Come Sept. 1, 1967, Harry, Connie and their two daughters were in Brookings and his life’s work in insurance was underway. They soon realized they had found their niche in Brookings.

“I started and during that initial period, I became aware of State Farm and the State Farm administration became aware of me,” he said. “They realized that I had my master’s degree and had given me some indication that I’d have an opportunity to move on.

“Well, this was the opportunity in Brookings to be somewhere that’s home. I grew up that way that you learn to be happy at what you are doing and what you chose to do. You learn to be happy with that and accept it and do well with it.” As a State Farm agent, Mansheim found all those things.

“I like the accomplishment of getting things done for yourself,” he said. “And being an old distance runner, you know you get out of your efforts what you put into them. I was aware that this was something I could enjoy being my own boss at, having that liberty to take care of people, being able to come and go and still be responsible.”

During his half-century as an insurance agent, Mansheim said he has sold “most everything except airplane insurance, essentially: personal lines insurance, from home to autos to boats to life insurance. State Farm is very renowned, worldwide.”

Any job that one excels at usually brings with it challenges and rewards. Mansheim found ample evidence of both with State Farm.

Caring and comfort

“If you care enough about what you’re doing, it’s relatively easy to share with someone else that you care about them,” Mansheim said, noting one of his job’s challenges.

“To see someone receive the benefit of their planning is very wholesome, comforting, and of value. That helps lead one to want to help others make sure that they have planned and prepared; because things do happen, we just don’t know when.”

As to the rewards of being an insurance agent, he cited “the sense of comfort in seeing people take care of those responsibilities that they have to take care of to avoid potential financial loss. And there’s that peace of mind that you see them get from that and then in the event of an outcome to see the relief they have from having done prior planning.”

Mansheim appreciated being able to stay in Brookings to meet those challenges with his clients and share with them the rewards of responsible prior planning. While he appreciates the value of management, at the same time he appreciates owning his own business and the flexibility that goes with that.

“I had told State Farm I wasn’t interested in going on into management within the company,” he said.

Community, family, church

Mansheim and his family have always been active in the community, especially where sports and church are concerned.

“I coached our kids through Little League and followed the local athletes because of interest in them and seeing others perform to their best potential: whether it’s skating, hockey, baseball or soccer,” he said.

At one time or another, all seven Mansheim children were on the swim team.
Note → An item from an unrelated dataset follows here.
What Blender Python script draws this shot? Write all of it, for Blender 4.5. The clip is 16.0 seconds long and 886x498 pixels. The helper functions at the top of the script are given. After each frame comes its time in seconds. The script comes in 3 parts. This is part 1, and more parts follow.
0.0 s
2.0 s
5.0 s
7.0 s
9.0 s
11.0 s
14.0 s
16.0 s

They learned what he sees as valuable life lessons: the disciplines of time, getting up in the morning and getting to practice.

“All those things are values that have to be learned and inherited a little bit for the future potential comfort in life,” he said.
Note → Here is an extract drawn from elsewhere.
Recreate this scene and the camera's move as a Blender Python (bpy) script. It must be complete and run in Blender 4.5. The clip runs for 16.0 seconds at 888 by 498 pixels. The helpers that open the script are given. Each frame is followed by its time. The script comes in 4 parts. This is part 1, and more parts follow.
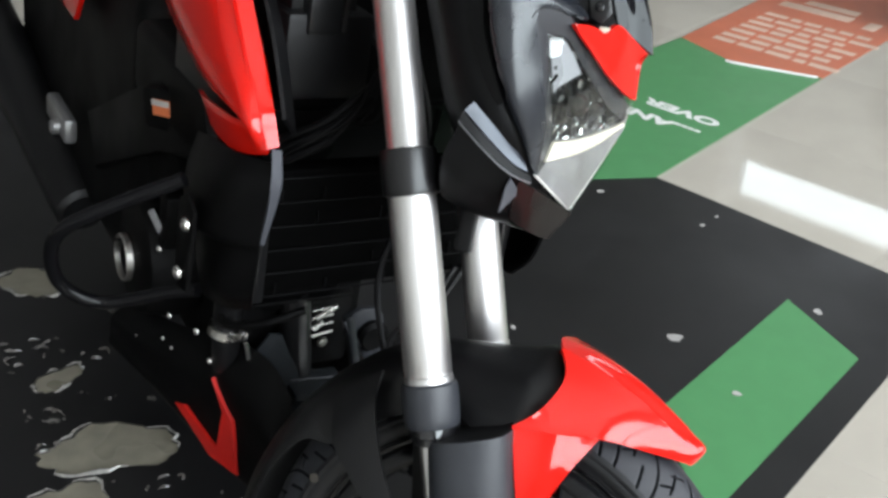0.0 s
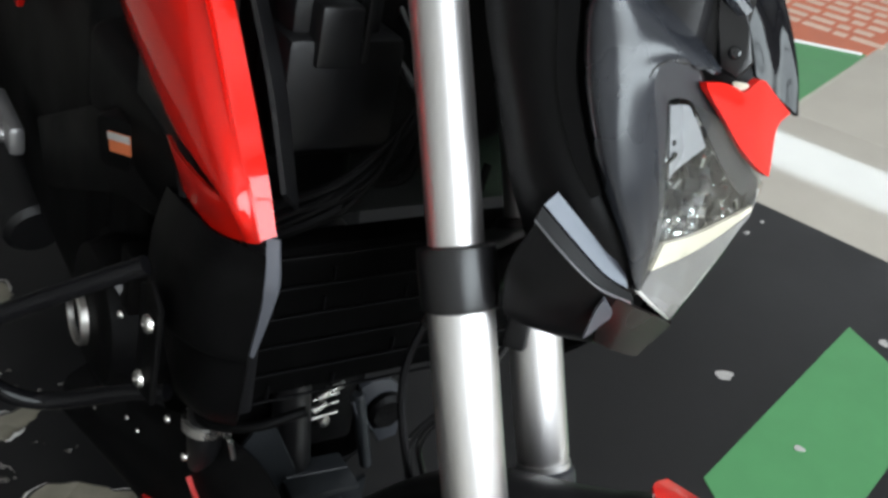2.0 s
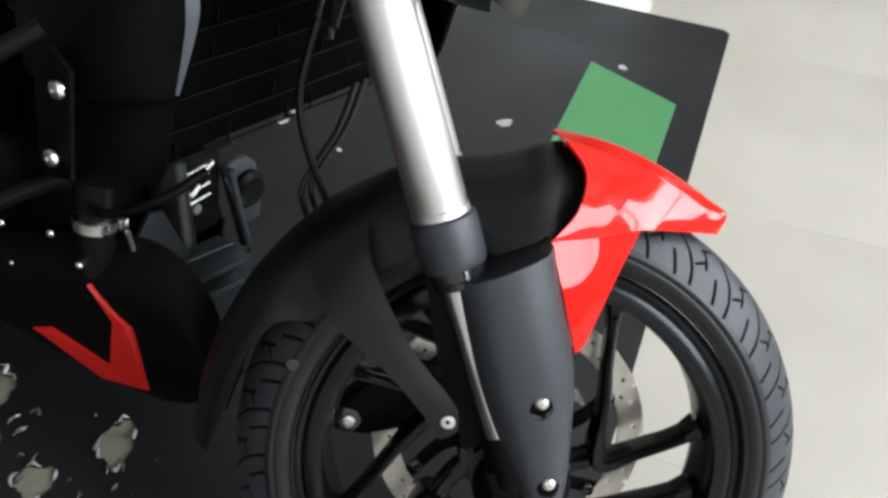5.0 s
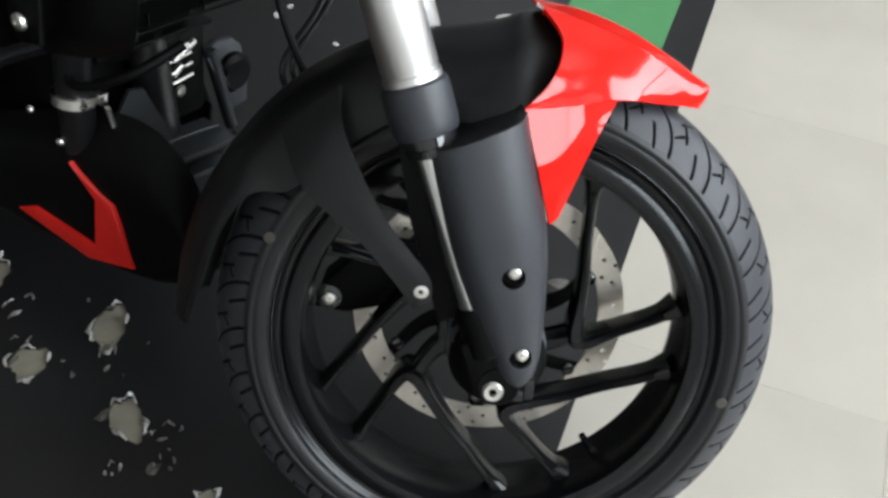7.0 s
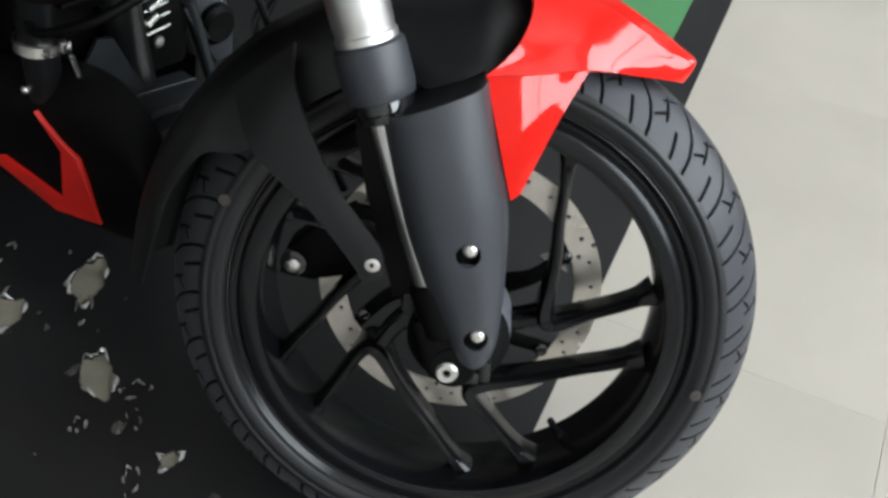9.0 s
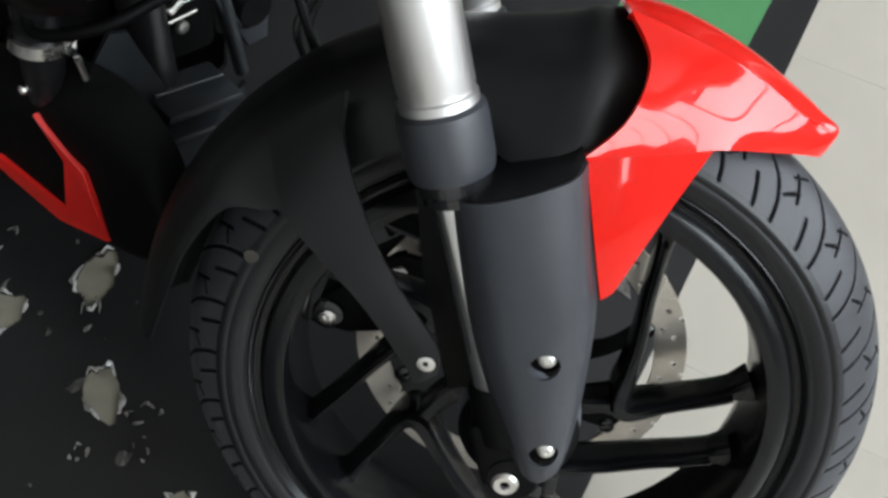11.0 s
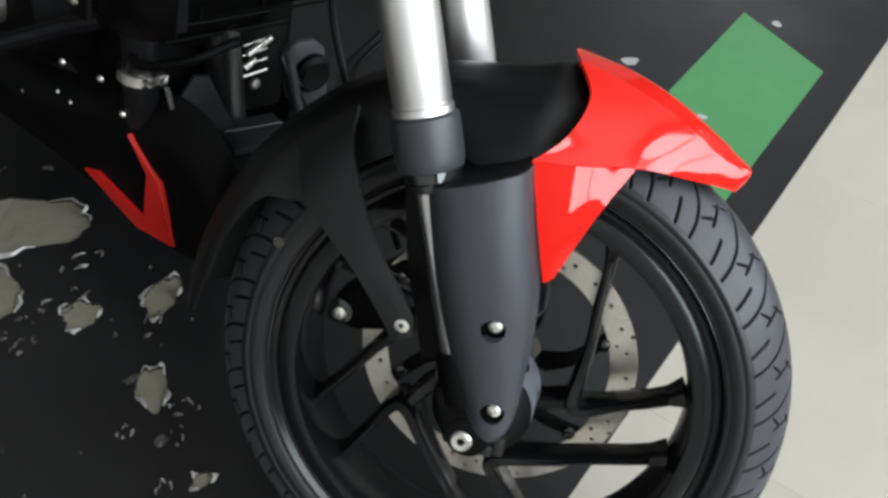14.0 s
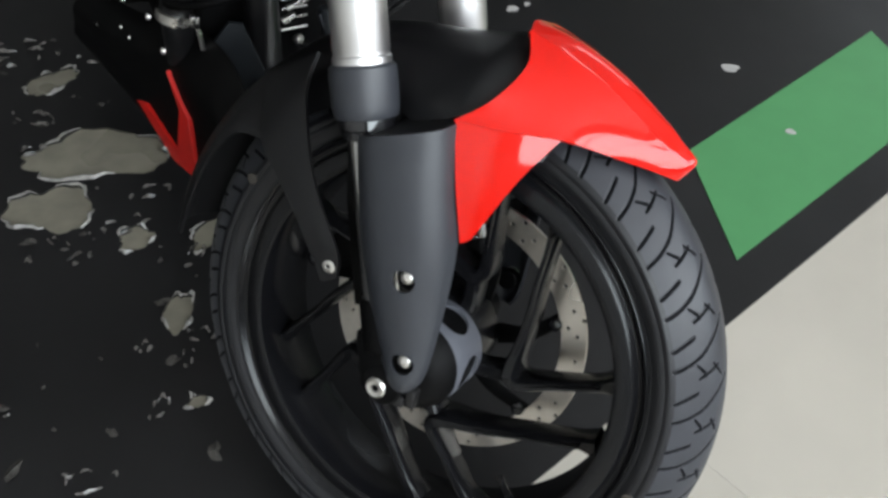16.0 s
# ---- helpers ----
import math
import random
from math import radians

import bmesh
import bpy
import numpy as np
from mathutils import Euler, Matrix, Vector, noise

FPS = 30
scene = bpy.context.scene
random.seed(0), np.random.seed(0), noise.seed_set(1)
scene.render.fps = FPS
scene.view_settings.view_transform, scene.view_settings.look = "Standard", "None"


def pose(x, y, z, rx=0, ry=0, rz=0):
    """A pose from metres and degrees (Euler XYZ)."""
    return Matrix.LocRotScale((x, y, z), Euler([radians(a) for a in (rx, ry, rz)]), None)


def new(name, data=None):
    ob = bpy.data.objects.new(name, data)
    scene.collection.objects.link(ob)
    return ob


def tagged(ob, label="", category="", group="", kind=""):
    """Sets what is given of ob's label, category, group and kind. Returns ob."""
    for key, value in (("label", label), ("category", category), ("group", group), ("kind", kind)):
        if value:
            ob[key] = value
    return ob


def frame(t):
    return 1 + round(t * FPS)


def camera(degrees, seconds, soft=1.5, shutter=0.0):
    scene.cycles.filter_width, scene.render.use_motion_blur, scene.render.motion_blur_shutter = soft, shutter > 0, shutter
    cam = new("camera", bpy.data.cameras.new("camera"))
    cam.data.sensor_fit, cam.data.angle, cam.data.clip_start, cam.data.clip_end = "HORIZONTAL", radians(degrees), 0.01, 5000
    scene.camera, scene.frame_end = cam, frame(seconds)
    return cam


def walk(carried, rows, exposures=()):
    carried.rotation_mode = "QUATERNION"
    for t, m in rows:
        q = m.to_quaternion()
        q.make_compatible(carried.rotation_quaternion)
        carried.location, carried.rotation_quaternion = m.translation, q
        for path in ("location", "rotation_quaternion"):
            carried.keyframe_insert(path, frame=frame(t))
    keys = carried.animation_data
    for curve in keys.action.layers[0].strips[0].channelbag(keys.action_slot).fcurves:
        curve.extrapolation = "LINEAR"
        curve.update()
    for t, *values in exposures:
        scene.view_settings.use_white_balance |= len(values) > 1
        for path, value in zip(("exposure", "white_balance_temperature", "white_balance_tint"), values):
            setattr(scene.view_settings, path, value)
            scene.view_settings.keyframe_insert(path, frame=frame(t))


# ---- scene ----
cam = camera(48.5, 16.0, soft=3.0)
METRES, EYE, TILT, LEAN, TURN = 2.0448, 1.2328, -31.707, -1.627, 0.095
ROWS = [
    (0.0, 0.0, 0.0, 0.0, -0.0, 0.0, -0.0),
    (0.5, 0.0022, 0.0295, 0.0188, 0.74, 0.23, -1.39),
    (1.0, 0.0242, 0.0781, 0.0455, 4.51, -0.31, -3.17),
    (1.5, 0.0204, 0.1119, 0.058, 5.47, -2.31, -3.92),
    (2.0, -0.0281, 0.142, 0.0704, -0.79, -3.43, -0.89),
    (2.5, -0.0662, 0.1533, 0.0786, -7.91, -3.3, 2.7),
    (3.0, -0.0681, 0.1321, 0.0722, -9.03, -2.73, 4.07),
    (3.5, -0.0621, 0.094, 0.0587, -8.27, -1.73, 5.09),
    (4.0, -0.0659, 0.0747, 0.0502, -8.91, -0.51, 6.18),
    (4.5, -0.0935, 0.0904, 0.0335, -12.89, -4.72, 8.09),
    (5.0, -0.1328, 0.1153, 0.0057, -19.99, -12.41, 11.12),
    (7.5, -0.1073, 0.0953, -0.0294, -17.99, -16.86, 11.3),
    (8.0, -0.0691, 0.0857, -0.0389, -14.52, -15.55, 8.66),
    (8.5, -0.0599, 0.0882, -0.0403, -13.57, -15.89, 8.13),
    (9.0, -0.0767, 0.1192, -0.028, -15.52, -18.53, 9.25),
    (11.5, -0.0524, 0.2241, 0.0187, -10.43, -23.73, 4.43),
    (12.0, -0.0157, 0.2293, 0.0225, -3.05, -22.12, -0.82),
    (12.5, -0.0144, 0.2187, 0.0184, -2.81, -21.44, -0.49),
    (13.0, -0.0267, 0.1829, 0.0104, -4.47, -19.01, 0.16),
    (13.5, -0.0395, 0.1416, -0.0046, -6.36, -16.22, 1.62),
    (14.0, -0.0463, 0.1038, -0.0218, -7.02, -14.45, 3.08),
    (14.5, -0.0267, 0.0887, -0.0381, -4.4, -15.05, 3.05),
    (15.0, 0.0156, 0.0865, -0.0407, 1.09, -14.64, 0.81),
    (15.5, 0.0495, 0.0808, -0.0415, 4.58, -14.09, -1.21),
    (16.0, 0.0686, 0.0856, -0.0411, 5.78, -14.12, -1.97),
]
walk(cam, [(t, pose(0, 0, EYE, TILT, LEAN, TURN) @ pose(METRES * x, METRES * y, METRES * z, 90 + pitch, roll, yaw)) for t, x, y, z, yaw, pitch, roll in ROWS],
     exposures=[(0.0, 0.34), (1.0, 0.30), (2.5, 0.20), (3.5, 0.16), (4.5, 0.12), (5.0, 0.42), (7.5, 0.26), (8.5, 0.16), (9.2, 0.22), (11.5, 0.16), (13.5, 0.12), (14.0, 0.25), (15.0, 0.18), (16.0, 0.14)])

MW = pose(0.0772, 0.7567, 0.2668, -24.542, 0, -22.754)   # steered front end: x ahead, y to the rider's left, origin at the axle
MB = pose(0.0772, 0.7567, 0.2668, -9.795, 0, -59.6)      # leaning main body, same origin
MF = MW @ pose(-0.0015, 0, 0, 0, -16.99, 0)              # along the fork legs
MR = pose(0, 0, 0, 0, 0, -43)                            # the showroom's own axes
I4 = Matrix.Identity(4)

# ---- world and light ----
world = bpy.data.worlds.new("sky")
scene.world = world
world.use_nodes = True
wn = world.node_tree
sky = wn.nodes.new("ShaderNodeTexSky")
sky.sky_type, sky.sun_disc = "NISHITA", False
sky.sun_elevation, sky.sun_rotation = radians(48), radians(150)
wn.nodes["Background"].inputs[1].default_value = 0.12
wn.links.new(sky.outputs[0], wn.nodes["Background"].inputs[0])
sun = new("sun", bpy.data.lights.new("sun", "SUN"))
sun.data.energy, sun.data.angle, sun.data.color = 2.0, radians(0.6), (1, 0.95, 0.88)
sun.matrix_basis = pose(0, 0, 8, 42, 0, -150)


def window_lamp(u, v, z, w, h, turn, power, colour=(0.90, 0.945, 1.0)):
    ob = new("window_light", bpy.data.lights.new("window_light", "AREA"))
    ob.data.shape, ob.data.size, ob.data.size_y = "RECTANGLE", w, h
    ob.data.energy, ob.data.color = power, colour
    ob.matrix_basis = MR @ pose(u, v, z, 90, 0, turn)
    return ob


window_lamp(4.72, 1.40, 3.45, 8.5, 3.6, 90, 980)
window_lamp(-2.03, 7.04, 2.42, 2.05, 0.40, 180, 12)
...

One sport for which Mansheim has a special affinity is hockey. When the old ice arena on 22nd Avenue was leased to the city of Brookings in 1981 by Dale Larson, CEO and president of Larson Manufacturing, there was enough space in the building for the installation of a hockey rink; but improvements were considered.

“The first two years we were in the facility we had no refrigerated ice,” Mansheim said. “We were subject to God and Mother Nature’s weather. Soon there was discussion that we needed a refrigeration system, so that we could maintain a steady ice and have a dependable season.” Mansheim got a committee together and took on the task.

“I hand-picked some individuals and within about a year we had a refrigerated ice system unit in the first hockey arena in Brookings,” he said. “That was a stepping-stone to the next ice arena.” That came in 2002; today Brookings proudly boasts of the Larson Ice Center, one of the best venues for hockey and skating in South Dakota, Mansheim said.

In retirement, he and Connie will spend more time on the Mansheim family farm, “the home place at Colome.”

Additionally, Harry will devote more time to St. Thomas More Catholic Parish, where he, Connie and their children have been active over the years. Connie serves as treasurer of the Court of St. Agnes, No. 618, Catholic Daughters of the Americas. He is a Fourth Degree Knight of Columbus. In 1988, the Mansheims were honored by the Knights as the State of South Dakota Family of the Year.

“I consider that as a compliment to me, Connie and our family,” he said.

The Mansheims have seven children, 12 grandchildren and four great-grandchildren.